§ Problem requirements
Omit any picture, and return the remaining data exactly as written.

§ Raw data
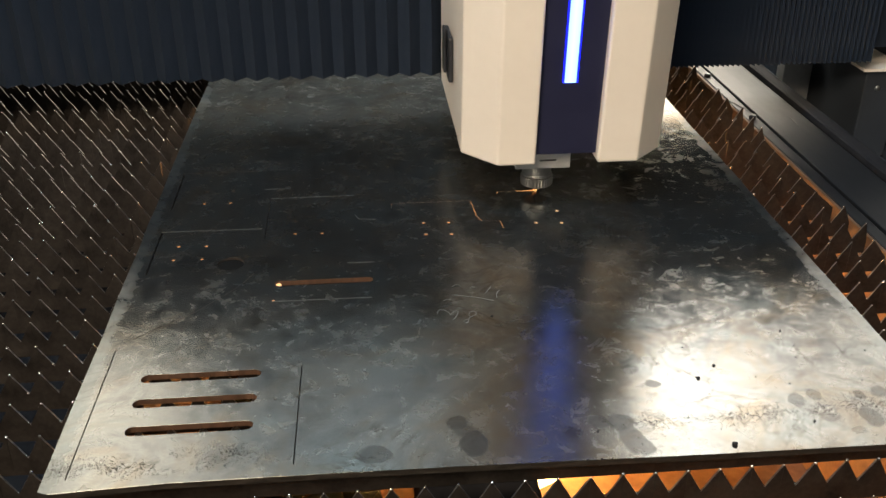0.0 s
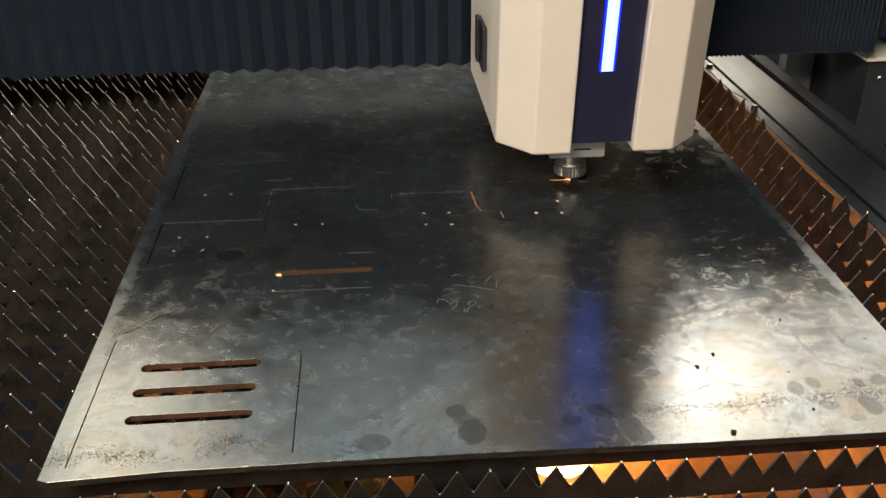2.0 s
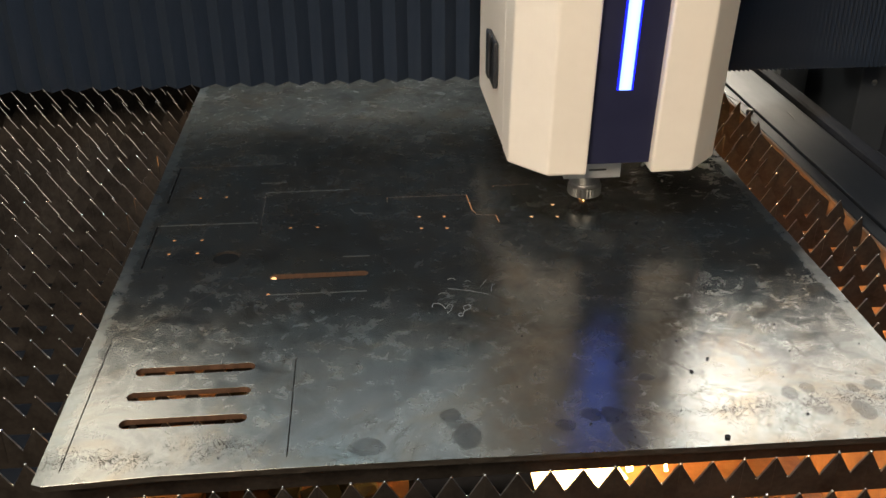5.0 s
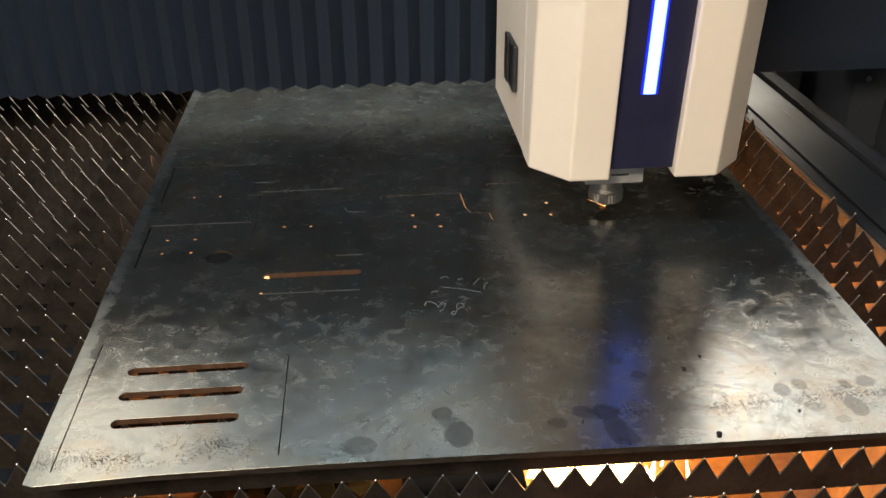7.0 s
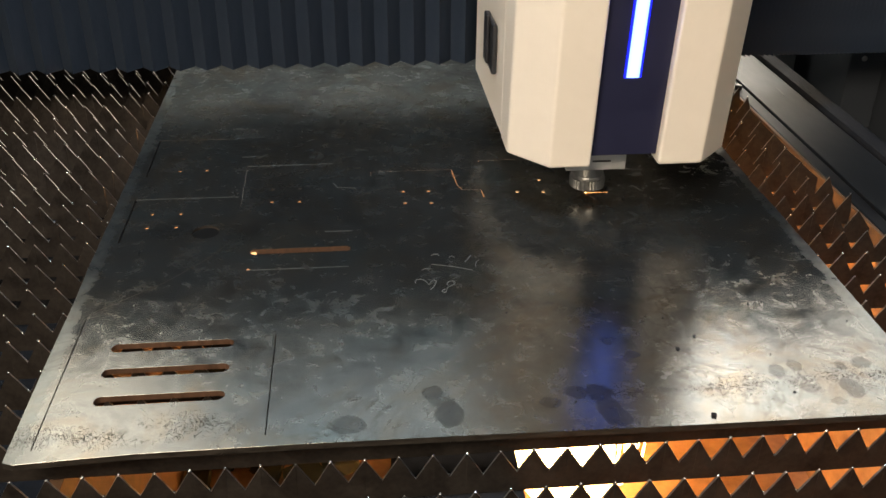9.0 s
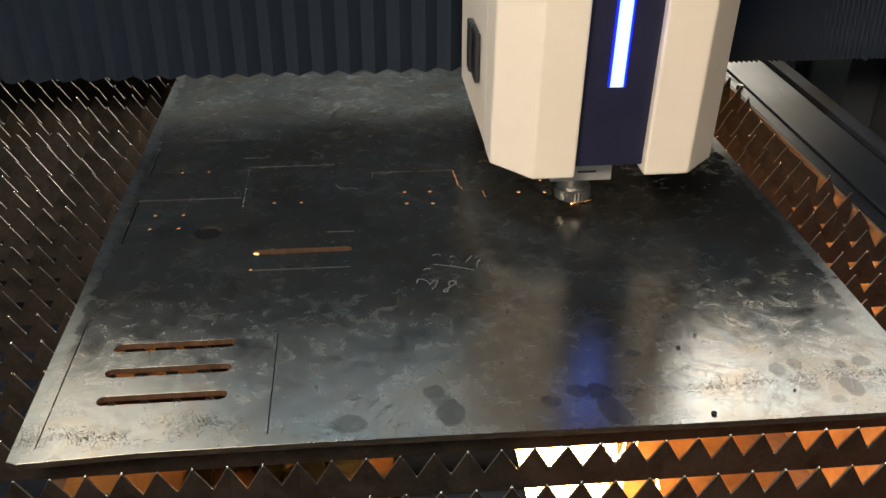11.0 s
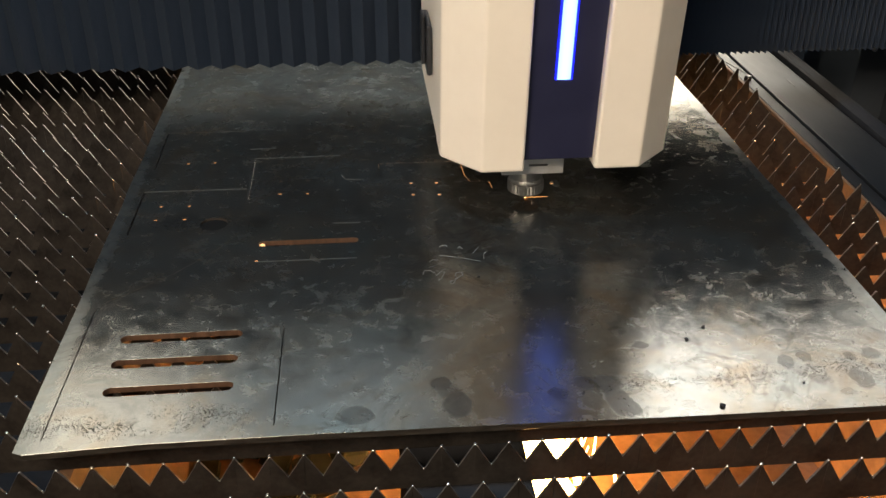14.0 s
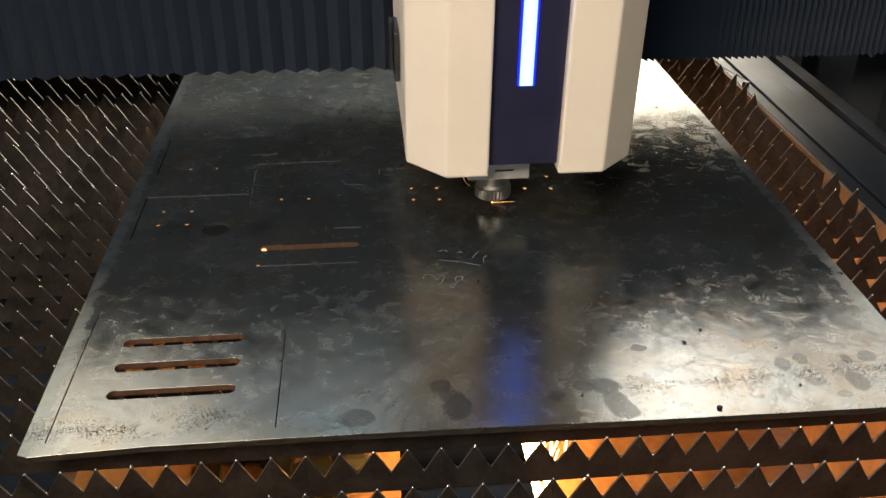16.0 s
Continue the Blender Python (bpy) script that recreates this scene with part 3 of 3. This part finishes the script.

§ Solution
0.0 s
2.0 s
5.0 s
7.0 s
9.0 s
11.0 s
14.0 s
16.0 s
Continue the Blender Python (bpy) script that recreates this scene with part 3 of 3. This part finishes the script.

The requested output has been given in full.